WHAT THIS TASK INVOLVES:
Copy all lines that contain the word "with".

COLLECTED DATA:
>>>

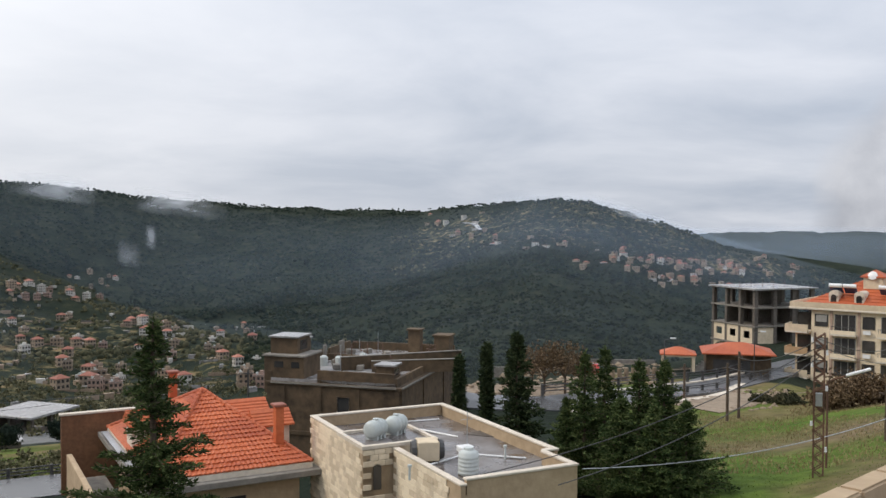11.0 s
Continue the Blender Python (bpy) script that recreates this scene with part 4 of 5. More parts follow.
def brown_block():
    c = polar(36.6, 71.5)
    ob = thing("apartment_block", pose(c.x, c.y, 0, 0, 0, 34.9), "stained brown unfinished block with cluttered wet roof terraces", "apartment block", "near houses")
    X, Y = 18.6, 11.5
    part("wall", boxes((0, X, 0, Y, -30, -13.25)), M["block"], ob)
    bm = boxes((-0.12, X + 0.1, -0.12, Y + 0.1, -13.248, -13.0))
    bevel(bm, 0.03)
    part("ledge", bm, M["block"], ob)
    part("roof", boxes((0.3, X - 0.2, 0.5, Y - 0.2, -12.998, -12.75)), M["wetroof"], ob, "wet roof with standing water")
    for s in ((0.3, 9.0, 0.35, 0.6, -12.998, -12.35), (9.0, X, 0.35, 0.6, -12.998, -12.75), (0.3, 0.55, 0.602, 7.2, -12.998, -11.98), (0.3, X, Y - 0.25, Y, -12.998, -12.2), (X - 0.25, X, 0.602, Y - 0.252, -12.998, -12.0), (3.4, 3.6, 1.2, 3.4, -12.75, -12.1), (7.4, 7.6, 4.9, 7.6, -12.75, -12.05), (10.4, 10.6, 7.4, 10.8, -12.75, -12.15)):
        part("parapet", boxes(s), M["block"], ob)
    inv = ob.matrix_basis.inverted()
    # two cross walls of the stepped terraces, with pale worn tops
    for azA, rA, azB, rB, top in ((32.9, 78.8, 40.4, 82.9, -11.62), (34.8, 77.9, 40.3, 79.4, -11.85)):
        a, b = polar(azA, rA), polar(azB, rB)
        d = b - a
        at = inv @ pose(a.x, a.y, 0, 0, 0, math.degrees(math.atan2(d.y, d.x)))
        cw = part("terrace_wall", boxes((0, d.length, -0.1, 0.1, -12.9, top)), M["block"], ob, at=at)
        bm = boxes((-0.05, d.length + 0.05, -0.16, 0.16, top + 0.002, top + 0.09))
        bevel(bm, 0.02)
        part("coping", bm, M["concrete"], cw)
    # stair heads and rooms on the roof: box, then the roof slab's material
    rooms = ((0.35, 3.7, 8.4, 11.9, -14.0, -11.0, "concrete"), (1.1, 3.6, 9.3, 11.7, -10.86, -9.55, "wetroof"), (4.0, 4.9, 9.8, 11.2, -12.75, -9.95, "wetroof"), (1.3, 2.9, 1.0, 2.5, -12.75, -11.55, "wetroof"), (16.7, 18.4, 0.7, 2.2, -12.74, -10.95, "block"), (16.6, 17.6, 3.6, 4.8, -12.74, -10.45, "block"))
    for *s, top_mat in rooms:
        rm = part("roof_room", boxes(s), M["block"], ob)
        part("room_slab", boxes((s[0] - 0.14, s[1] + 0.14, s[2] - 0.14, s[3] + 0.14, s[5] + 0.003, s[5] + 0.13)), M[top_mat], rm)
    for k, (x0, x1, h) in enumerate(((7.8, 9.4, 0.5), (9.8, 10.3, 0.8), (11.0, 13.2, 0.4), (13.5, 14.6, 0.7), (15.0, 16.2, 0.45))):
        part("broken_wall", boxes((x0, x1, Y - 0.9, Y - 0.7, -12.75, -12.1 + h)), M["concrete"] if k % 2 else M["block"], ob, "broken stub of block wall")
    # dark sheets on the uncut room walls paint the shade inside openings
    part("dark_opening", boxes((1.6, 3.0, 9.27, 9.297, -10.6, -9.8)), M["glass"], ob)
    part("dark_opening", boxes((1.5, 2.6, 0.96, 0.997, -12.3, -11.8)), M["glass"], ob)
    part("dark_opening", boxes((0.32, 0.347, 8.8, 9.5, -11.9, -11.4)), M["glass"], ob)
    part("dark_opening", boxes((0.32, 0.347, 10.2, 11.0, -11.9, -11.4)), M["glass"], ob)
    for yy in (0.05, 3.4, 6.7, 9.9):
        part("pilaster", boxes((-0.1, -0.003, yy, yy + 0.4, -30, -13.252)), M["block"], ob)
    for xx in (0.05, 6.0, 12.2, 18.1):
        part("pilaster", boxes((xx, xx + 0.4, -0.1, -0.003, -30, -13.252)), M["block"], ob)
    part("sill_band", boxes((-0.14, -0.004, 0.5, Y, -17.2, -16.9)), M["block"], ob)
    part("ledge_coping", boxes((-0.2, -0.124, 0.3, Y - 0.4, -13.1, -12.96)), M["concrete"], ob)
    part("ledge_coping", boxes((0.0, X, -0.22, -0.124, -13.1, -12.96)), M["concrete"], ob)
    part("sill_band", boxes((0.5, X, -0.14, -0.004, -17.2, -16.9)), M["block"], ob)
    put_window(ob, 0, 4.8, -15.1, 0.8, 1.0, -90)
    for xx in (2.5, 7.5, 14.0):
        put_window(ob, xx, 0, -19.8, 1.2, 1.5)
    for i in range(3):
        bm = bmesh.new()
        x0 = (3.6, 8.0, 12.8)[i]
        tube(bm, (x0, 6.5, -12.75), (x0, 6.5, -10.3), 0.03, 0.02, 5)
        part("aerial", bm, M["zinc"], ob)
    return ob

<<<

FINAL ANSWER:
Continue the Blender Python (bpy) script that recreates this scene with part 4 of 5. More parts follow.
    ob = thing("apartment_block", pose(c.x, c.y, 0, 0, 0, 34.9), "stained brown unfinished block with cluttered wet roof terraces", "apartment block", "near houses")
    part("roof", boxes((0.3, X - 0.2, 0.5, Y - 0.2, -12.998, -12.75)), M["wetroof"], ob, "wet roof with standing water")
    # two cross walls of the stepped terraces, with pale worn tops